On a deeper level, for Cunningham' the flashy and glitzy clothes are not a statement for, "Hey, look at me." The eye-catching attire should never be about drawing attention to the wearer of the clothes. For Cunningham, these outrageous clothes are about making our all-too-drab world colorful and eliciting smiles on the faces of regular people. So the wild and crazy clothes are not about the "me," but about the "us;" not for the narcissism of individuals, but about making life brighter for all of us.

Women's fashion for many if not most males is an excruciatingly boring subject -- a film about women's fashion is simply intolerable. Yet, I found this film gripping. Not because of the subject, but because of the character and the subject.

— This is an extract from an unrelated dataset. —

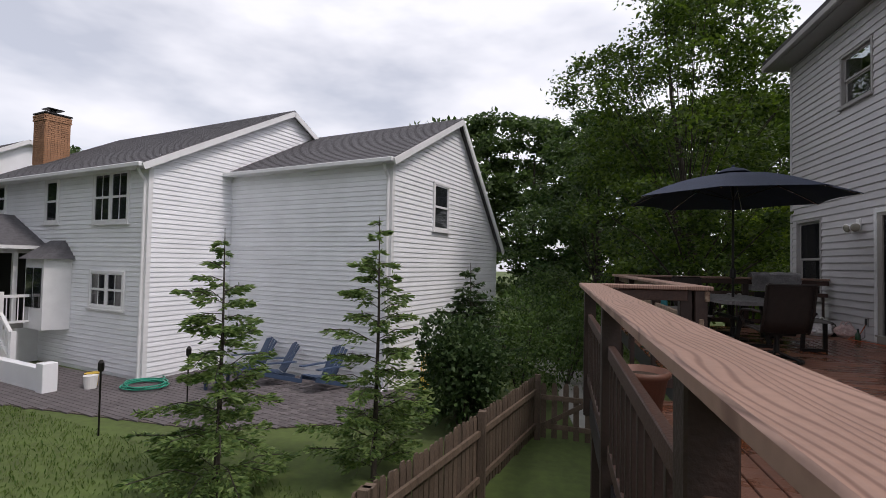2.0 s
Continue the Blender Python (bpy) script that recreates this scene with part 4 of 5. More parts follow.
# umbrella
um = thing("patio_umbrella", "open navy blue market umbrella through the table", "umbrella", pose(2.69, 8.82, 0))
bm = B()
rod(bm, (0, 0, 0.05), (0, 0, 2.72), 0.021, 0.019, 12)
part("pole", bm, M_BLACKMETAL, um)
bm = B()
lathe(bm, [(0.22, 0), (0.22, 0.03), (0.05, 0.06), (0.035, 0.2)], 20)
part("base", bm, M_BLACKMETAL, um)
bm = B()
lathe(bm, [(0.03, 0.98), (0.045, 1.0), (0.045, 1.12), (0.03, 1.15)], 12)
rod(bm, (0.03, 0, 1.06), (0.12, -0.03, 1.08), 0.01)
part("crank_box", bm, M_BLACKMETAL, um)
R8, ZR, ZT = 1.62, 2.25, 2.70
corner8 = [Vector((R8 * math.cos(math.pi / 8 + k * math.pi / 4), R8 * math.sin(math.pi / 8 + k * math.pi / 4), ZR)) for k in range(8)]
bm = B()
for k in range(8):
    a, b = corner8[k], corner8[(k + 1) % 8]
    top = Vector((0, 0, ZT))
    N = 10
    grid = []
    for i in range(N + 1):
        f = i / N
        row = []
        for j in range(N + 1):
            g = j / N
            e = a.lerp(b, g)
            e = e.copy()
            e.xy = e.xy * (1 - 0.045 * math.sin(math.pi * g))
            p = top.lerp(e, f)
            p.z += 0.07 * math.sin(math.pi * f) + 0.012 * math.sin(math.pi * g) * f * f
            row.append(bm.verts.new(p))
        grid.append(row)
    for i in range(N):
        for j in range(N):
            bm.faces.new((grid[i][j], grid[i][j + 1], grid[i + 1][j + 1], grid[i + 1][j]))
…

There is Bill Cunningham zipping around Manhattan on his bicycle, standing on street corners snapping photos of women as they dart across avenues. The elated Bill Cunningham throwing that smile that says, "Wasn't that great!" The Bill Cunningham moving effortlessly between high society and downtown society. The Bill Cunningham totally engrossed in what few of men see, the fleeting fashions on the streets of New York. Sure males see the bodies, but seldom the clothes. After watching Bill Cunningham New York, I'm sure what I did not see before I will begin to see more now.